Arrivée en troisième position des élections fédérales allemandes, l’Alternative pour l’Allemagne s’impose comme l’un des premiers partis d’opposition à Angela Merkel, reconduite pour un quatrième mandat. Un succès qui cache cependant bien des divisions au sein d’un parti complexe.
Le seul suspense des dernières élections allemandes ne concernait pas le nom du vainqueur, mais plutôt le score des autres partis dans la perspective de la future coalition au pouvoir. Si les deux grands partis, CDU/CSU et SPD, ont perdu des voix, souvent dans des proportions records depuis plusieurs décennies, l’extrême droite allemande, par la voix de l’Alternative pour l’Allemagne, a quant à elle fait un retour en force au Bundestag. Avec 12,6% des voix, le parti xénophobe disposera de 93 députés, sur 630 au total.
Une ligne directrice floue mais opportuniste
Quand il prend forme en 2013, l’AfD n’est alors qu’un nouveau parti rejetant la politique économique européenne, notamment à destination de pays en difficulté tels que la Grèce. Déjà, le parti levait une première forme de tabou allemand en réclamant la sortie du pays de la zone euro. L’Alternative pour l’Allemagne s’appuie alors sur un bon nombre d’experts économiques, en particulier Bernd Lucke, économiste réputé. Tout cela lui permet, malgré des propositions peu réalistes, de gagner une forme de respectabilité, au contraire d’un parti comme le FN qui, en plus d’une ligne économique irrationnelle, n’a jamais pu mettre en avant une quelconque expertise à travers des personnalités reconnues dans ce domaine.

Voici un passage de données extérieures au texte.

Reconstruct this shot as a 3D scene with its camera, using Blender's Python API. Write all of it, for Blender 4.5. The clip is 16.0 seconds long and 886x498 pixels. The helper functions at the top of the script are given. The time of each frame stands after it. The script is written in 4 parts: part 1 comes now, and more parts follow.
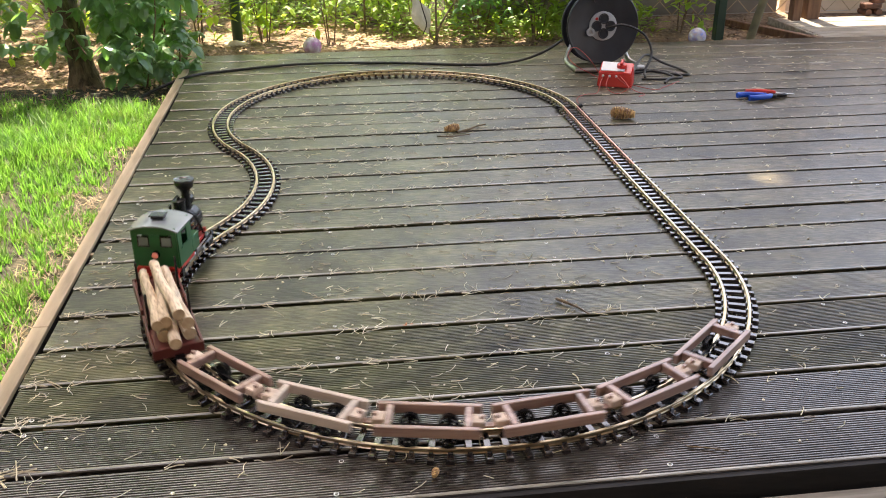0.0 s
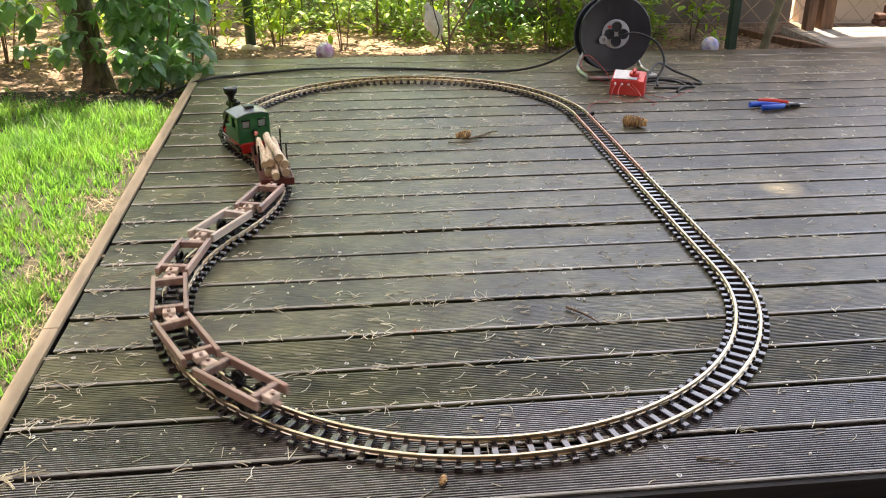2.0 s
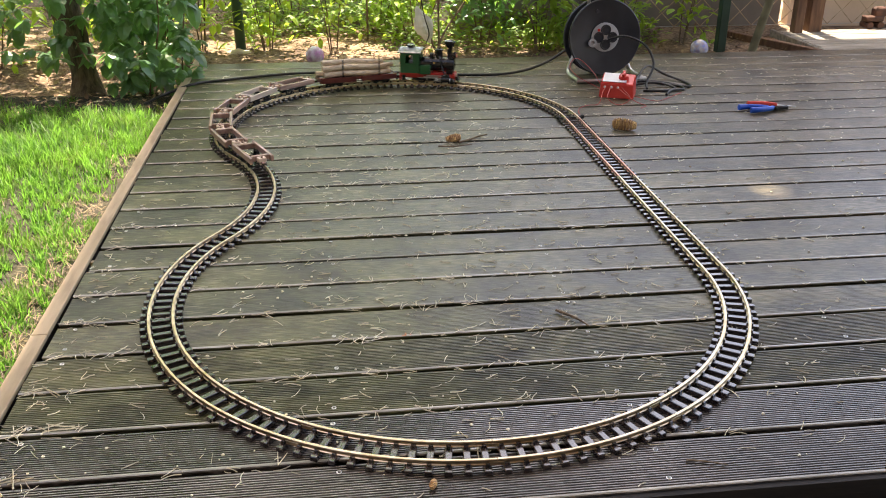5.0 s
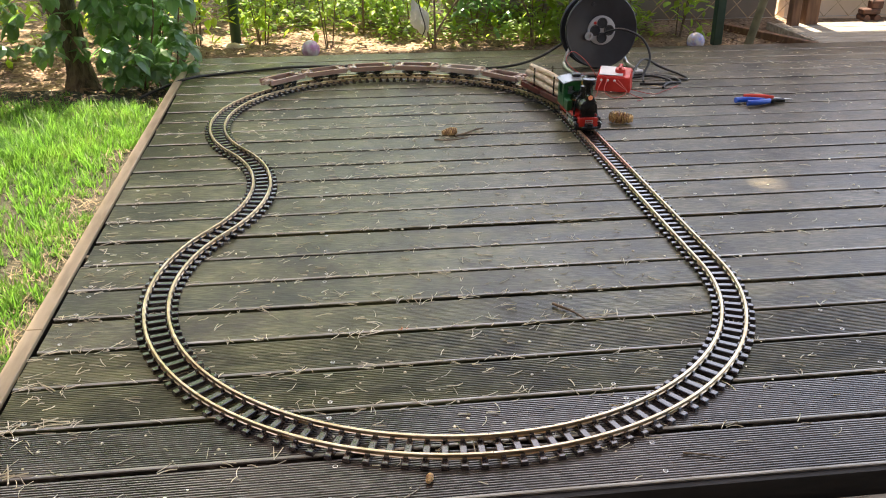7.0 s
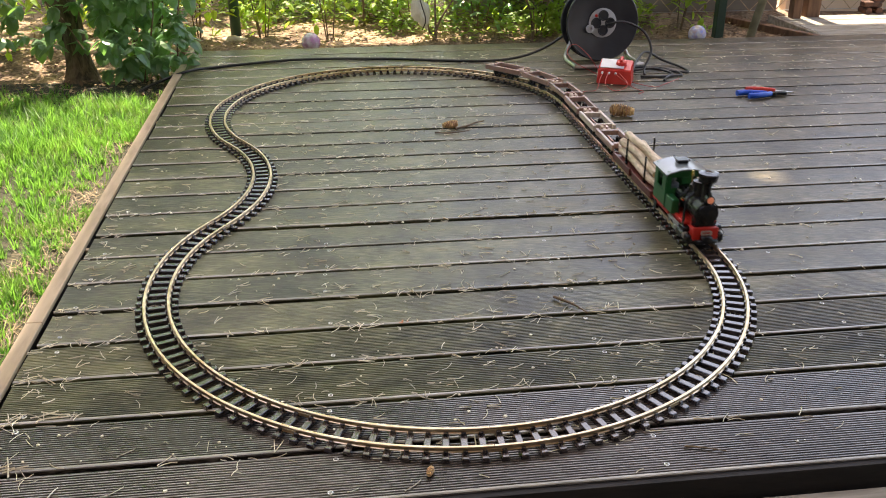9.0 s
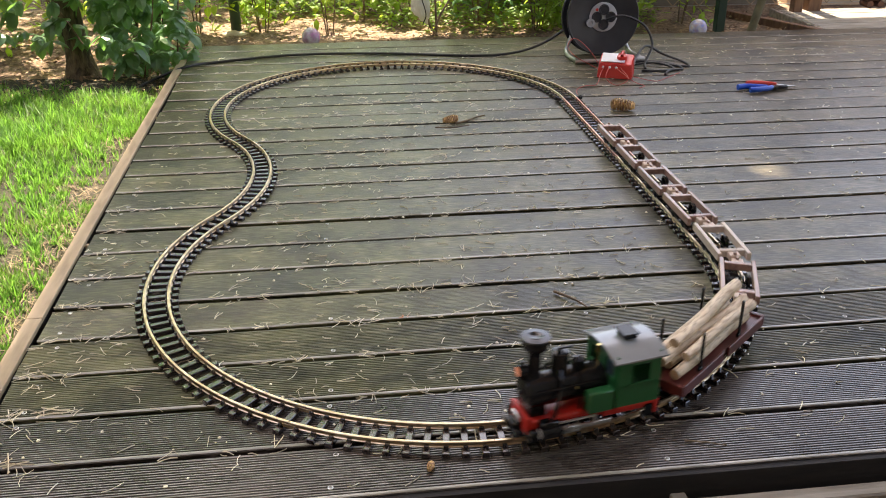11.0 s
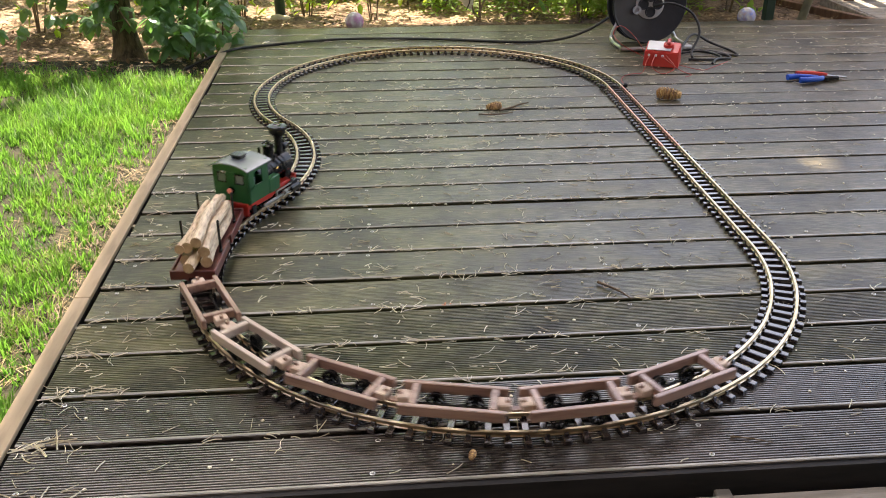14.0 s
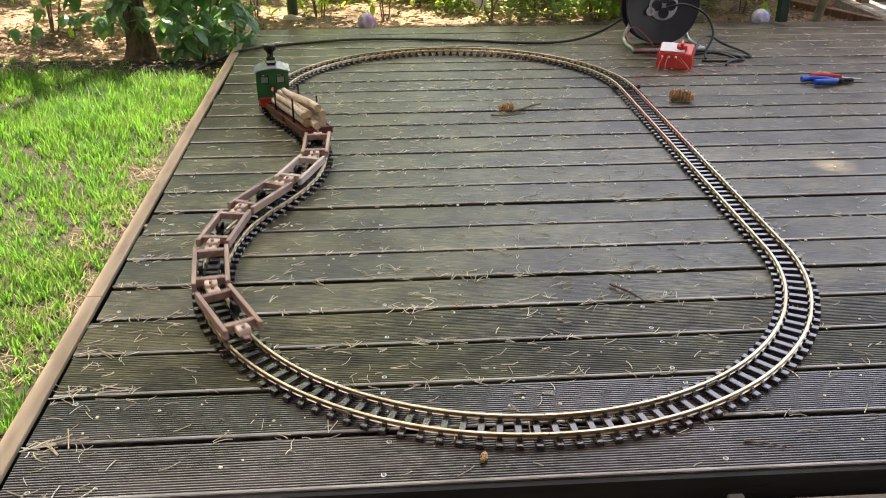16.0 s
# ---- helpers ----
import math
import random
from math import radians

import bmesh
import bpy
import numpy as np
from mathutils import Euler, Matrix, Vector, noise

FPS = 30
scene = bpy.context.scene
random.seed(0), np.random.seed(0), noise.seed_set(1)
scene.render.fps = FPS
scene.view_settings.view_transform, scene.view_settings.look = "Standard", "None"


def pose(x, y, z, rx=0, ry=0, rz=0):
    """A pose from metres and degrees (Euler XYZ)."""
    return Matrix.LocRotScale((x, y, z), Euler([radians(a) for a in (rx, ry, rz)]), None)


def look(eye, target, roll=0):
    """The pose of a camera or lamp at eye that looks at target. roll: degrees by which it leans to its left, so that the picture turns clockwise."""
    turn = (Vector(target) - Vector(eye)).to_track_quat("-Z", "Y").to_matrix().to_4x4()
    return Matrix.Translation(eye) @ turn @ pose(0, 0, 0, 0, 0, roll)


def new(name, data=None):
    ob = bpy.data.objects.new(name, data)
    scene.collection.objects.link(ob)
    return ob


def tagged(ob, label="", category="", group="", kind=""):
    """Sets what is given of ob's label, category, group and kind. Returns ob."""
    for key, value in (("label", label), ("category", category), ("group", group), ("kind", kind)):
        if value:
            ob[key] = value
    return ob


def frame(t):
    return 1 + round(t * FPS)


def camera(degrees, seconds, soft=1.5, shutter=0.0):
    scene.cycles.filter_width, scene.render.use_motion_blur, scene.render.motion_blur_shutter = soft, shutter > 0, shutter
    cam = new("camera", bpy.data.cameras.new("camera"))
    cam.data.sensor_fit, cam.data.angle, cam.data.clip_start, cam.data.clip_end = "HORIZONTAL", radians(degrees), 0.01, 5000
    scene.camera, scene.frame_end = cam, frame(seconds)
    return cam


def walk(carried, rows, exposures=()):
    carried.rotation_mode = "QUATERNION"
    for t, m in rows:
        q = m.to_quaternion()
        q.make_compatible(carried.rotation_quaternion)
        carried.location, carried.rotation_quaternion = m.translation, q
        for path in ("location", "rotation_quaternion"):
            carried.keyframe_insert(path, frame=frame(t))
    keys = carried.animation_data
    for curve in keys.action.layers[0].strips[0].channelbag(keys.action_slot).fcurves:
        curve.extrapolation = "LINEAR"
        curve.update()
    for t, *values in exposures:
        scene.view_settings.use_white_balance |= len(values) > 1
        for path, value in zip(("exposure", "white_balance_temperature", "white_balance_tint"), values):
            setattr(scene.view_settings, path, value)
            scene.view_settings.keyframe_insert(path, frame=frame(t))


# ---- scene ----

S’il rate de peu l’entrée au Bundestag dès septembre 2013, l’AfD entre peu à peu dans différents parlements régionaux. 10,6% en Thuringe en septembre 2014, ou encore 12,2% dans le Brandebourg à la même période. Il est aujourd’hui présent dans 13 des 16 Landtag.
Conscient de l’impact limité d’un discours fondé en très grande partie sur des notions parfois floues économiquement et peu à même d’élargir sa base électorale, l’AfD va alors effectuer un brutal virage à droite au début de l’année 2015. La prise de pouvoir de Frauke Petry et le départ des partisans d’une ligne plus modérée menée par Bernd Lucke seront les principales conséquences en interne. Politiquement, le coup peut sembler aujourd’hui payant à court terme puisque avec l’ouverture des frontières allemandes aux milliers de réfugiés à la fin de l’été 2015, le terreau électoral devient fertile et les scores de l’AfD ne cesseront de grimper lors des différentes élections régionales.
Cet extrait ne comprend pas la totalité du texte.